La data per l’approvazione del primo decreto del governo gialloverde ora c’è, ma è un rinvio. Il «decreto dignità», in quota Luigi Di Maio (Cinque Stelle), doveva essere approvato dal Consiglio dei ministri questa settimana ed è stato spostato a «lunedì o martedì» prossimi. Lo ha detto il vicepremier e minuistro del lavoro e dello sviluppo pentastellato ieri all’uscita dal Consiglio dei ministri che ha prorogato dal primo luglio al primo gennaio 2019 la fatturazione elettronica per cessioni carburanti. È la prima «promessa», così l’ha definita Di Maio, soddisfatta dal governo. Per i benzinai è stata sufficiente per revocare lo sciopero del 25-26 giugno. La misura è stata chiesta anche da Assopetroli per contrastare il contrabbando dei carburanti. Il Cdm ha approvato anche due disegni di legge, su proposta del ministro dell’Economia Giovanni Tria sul rendiconto generale e sull’assestamento del bilancio di previsione dello Stato.

RESTA IL NODO delle coperture per le altre misure contenute nel decretone estivo che contiene i titoli sulla semplificazione fiscale, la stretta sui contratti a termine, l’abolizione dello staff leasing, la speculazione sul gioco d’azzardo e colpisce le delocalizzazioni delle imprese sovvenzionate dentro l’Unione Europea. Va ricordato che dal «decreto dignità» è stata «congelata» – o cancellata – la misura più interessante che avrebbe prosciugato una delle cause dello sfruttamento dei ciclo-fattorini («riders») da parte delle piattaforme digitali: il riconoscimento del rapporto di lavoro subordinato. Se ne riparlerà lunedì 2 luglio a un tavolo al ministero, ma le prospettive sembrano al momento molto diverse

«DATEMI ANCORA qualche giorno e manterrò l’altra promessa – ha detto Di Maio, prodigo, su Facebook – Ora il decreto sta facendo il giro delle sette Chiese, per le bollinature ma la settimana prossima, al massimo lunedì o martedì, sarà approvato dal Consiglio dei ministri».

NEL FINE SETTIMANA Di Maio dovrà affrontare la prima opposizione al suo governo: quella di COnfindustria, Confesercenti e Confcommercio sulla timida riforma dei contratti a termine che conferma la liberalizzazione del primo contratto a tempo determinato stabilita dal Jobs Act di Renzi per i primi 12 mesi. La «causale» scatta solo dopo, al momento del primo rinnovo e prevederebbe l’aumento del costo contributivo dello 0,5 (una versione precedente delle bozze parlava invece di un punto per ogni rinnovo). Le proroghe scenderebbero da 5 a 4 ma sempre nei 36 mesi, come stabilito dalla renzianissima riforma che si voleva un tempo abolire.

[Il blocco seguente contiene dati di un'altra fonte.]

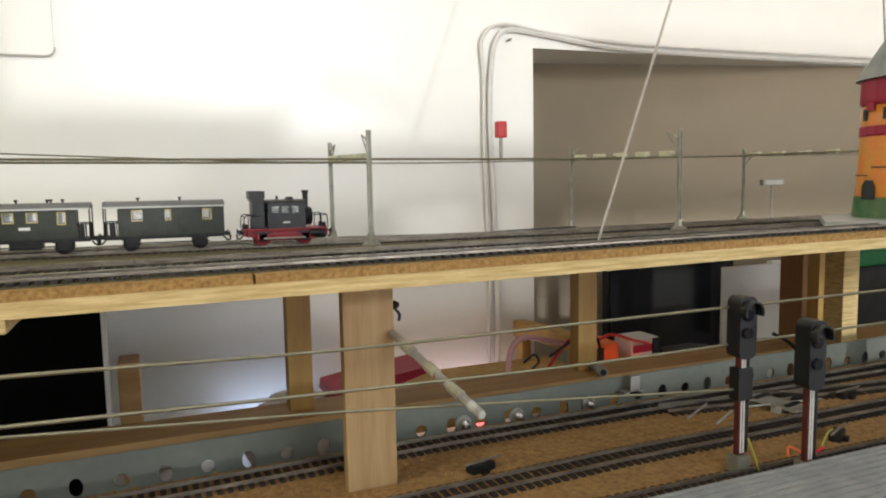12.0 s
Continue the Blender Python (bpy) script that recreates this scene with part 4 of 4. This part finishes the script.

A VINCENZO BOCCIA (Confindustria) , il moderatismo educato del governo non va bene. Ed evoca scenari catastrofici, spinto anche da un tam tam che – com’era prevedibile rimbalza dai giornali alle Tv agli esperti dichiaratori del settore, tutti ovviamente industriali: «L’occupazione non si genera irrigidendo le regole». «Gli interventi sui contratti a termine segnano il ritorno a un periodo di incertezza, ad un incremento del contezioso e ad una ricaduta negativa sull’occupazione» gli ha fatto eco Confcommercio. «Stabilire un aumento dei costi del lavoro rischia di causare incertezza fra gli operatori» è il suggello di Confesercenti. Non va dimenticato che la liberalizzazione di questi contratti è stata il motore dell’abnorme produzione di occupazione precaria attuale, come attestano tutte le rilevazioni statistiche. Vedremo se, e come, il governo resisterà al contrattacco che fa battere il cuore alla sua base leghista. Boccia ha chiesto un confronto al governo. Da fare in tempi strettissimi, evidentemente.

È UN PICCOLO banco di prova per Di Maio che ha promesso, il giorno del suo insediamento da ministro del lavoro e dello sviluppo, di rispettare sia gli imprenditori che i precari. C’è tempo fino a «lunedì o martedì»per capire in che misura riuscirà ad essere «né di destra, né di sinistra». Ma ecumenico.